I’m somewhat in the minority when it comes to this most recent vintage of the Doctor. I like Matt Smith a lot and he does an excellent job with the material provided, but it is that material that I question. For every mind numbingly brilliant episode that show runner Steven Moffat crafts, there remains that rather awkward reality that Moffat thinks he’s funny and he isn’t. Such was the case in The Time of the Doctor where an ongoing nudity joke was ill conceived and poorly delivered. Somewhere, somehow, Moffat needs an editor with the power to hit him over the head and say, “could do better.”
Recently a friend of mine posted the rather startling statement that he had never watched Doctor Who and given all the recent high profile fuss, was interested in where to start.

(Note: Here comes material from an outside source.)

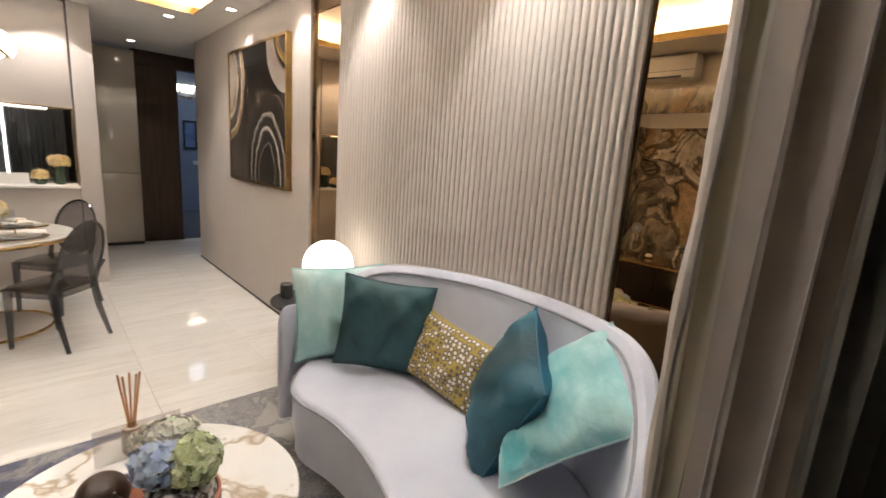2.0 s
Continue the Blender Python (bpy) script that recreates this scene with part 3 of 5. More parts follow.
# ---------- living room: large things ----------
# mirror strips
for x0, x1 in ((0.60, 1.047), (3.122, 3.66)):
    ob = thing("wall_mirror", "tall bronze-tinted mirror strip with a bronze edge", "mirror", group="mirror strips")
    part("glass", boxes((x0 + 0.005, NORTH + 0.03, 0.02, x1 - 0.005, NORTH + 0.04, CEIL - 0.01)), M_MIRROR, ob)
    part("edge", boxes((x0, NORTH + 0.018, 0.0, x0 + 0.005, NORTH + 0.045, CEIL), (x1 - 0.005, NORTH + 0.018, 0.0, x1, NORTH + 0.045, CEIL)), M_BRONZE, ob)
panel = thing("fluted_panel", "pale taupe fluted feature panel behind the sofa", "wall panel", kind="structure")
part("backing", boxes((1.047, NORTH, 0.0, 3.122, NORTH + 0.06, CEIL)), M_FLUTE, panel)

# media console
con = thing("media_console", "long low dark console with bronze mirror top and brass edges", "console")
M_DARKLAC = surface("dark_brown_lacquer", (0.017, 0.011, 0.008), (0.024, 0.016, 0.012), 0.6, scale=3, fine=140, bump=0.03)
M_DARKLAC.node_tree.nodes["Principled BSDF"].inputs["Specular IOR Level"].default_value = 0.2
M_CONTOP = mirror("bronze_mirror_top", (0.44, 0.32, 0.17), 0.02)


def slab(x0, y0, x1, y1, z0, z1, rad, corners=(1, 1, 1, 1), bevel=0.003, seg=8):
    """A flat slab with rounded corners in plan."""
    bm = bmesh.new()
    pts = []
    for (cx, cy, a0), on in zip(((x1 - rad, y1 - rad, 0), (x0 + rad, y1 - rad, 90), (x0 + rad, y0 + rad, 180), (x1 - rad, y0 + rad, 270)), corners):
        if on:
            pts += [(cx + rad * math.cos(radians(a0 + 90 * i / seg)), cy + rad * math.sin(radians(a0 + 90 * i / seg))) for i in range(seg + 1)]
        else:
            pts.append({0: (x1, y1), 90: (x0, y1), 180: (x0, y0), 270: (x1, y0)}[a0])
    f = bm.faces.new([bm.verts.new((x, y, z0)) for x, y in pts])
    r = bmesh.ops.extrude_face_region(bm, geom=[f])
    bmesh.ops.translate(bm, vec=(0, 0, z1 - z0), verts=[v for v in r["geom"] if isinstance(v, bmesh.types.BMVert)])
    if bevel:
        es = [e for e in bm.edges if abs(e.verts[0].co.z - e.verts[1].co.z) < 1e-6]
        bmesh.ops.bevel(bm, geom=es, offset=bevel, segments=2, affect="EDGES", profile=0.5)
    return bm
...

The immediate reaction from his friends, it was after all a facebook posting, were fairly unanimous in either starting with the Matt Smith version of the Doctor or going back to the start of the new shows with Christopher Eccleston in the role.
And it is here that my issue with Moffat surfaces. The 11th Doctor is not the foundation on which to base an interest in all things Doctor Who. Moffat has delivered some unquestionably superb television, but he’s riffing on the earlier work that should be consumed first.
As such the recommendation to my friend, and to any of you who have yet to be mesmerized by the spell that is Doctor Who, is to go back to the era of Jon Pertwee and Tom Baker. Here the classic monsters of the Daleks, Cybermen, Ice Warriors, Sea Devils and Autons etc., not to mention The Master, have their foundations created and give a basis on which to understand later appearances. This is particularly so with the Doctor’s companion Sarah Jane Smith as the magnificent episode School Reunion, during the run of the 10th Doctor David Tennant, loses a lot of the emotional punch without understanding what the character meant to the Doctor and the audience.
Hulu Plus currently has numerous episodes featuring Pertwee and Baker as the third and fourth Doctor and once seen, it then makes perfect sense to jump forward to the ninth Doctor of Eccleston to continue on to the latest shows. Search for “Classic Doctor Who” starting with Season 7, Episode 1 Spearhead from Space and you have 216 episodes of Pertwee and Baker all the way through the end of Season 18 to keep you entertained in the nine months between now and the next new episodes of the show.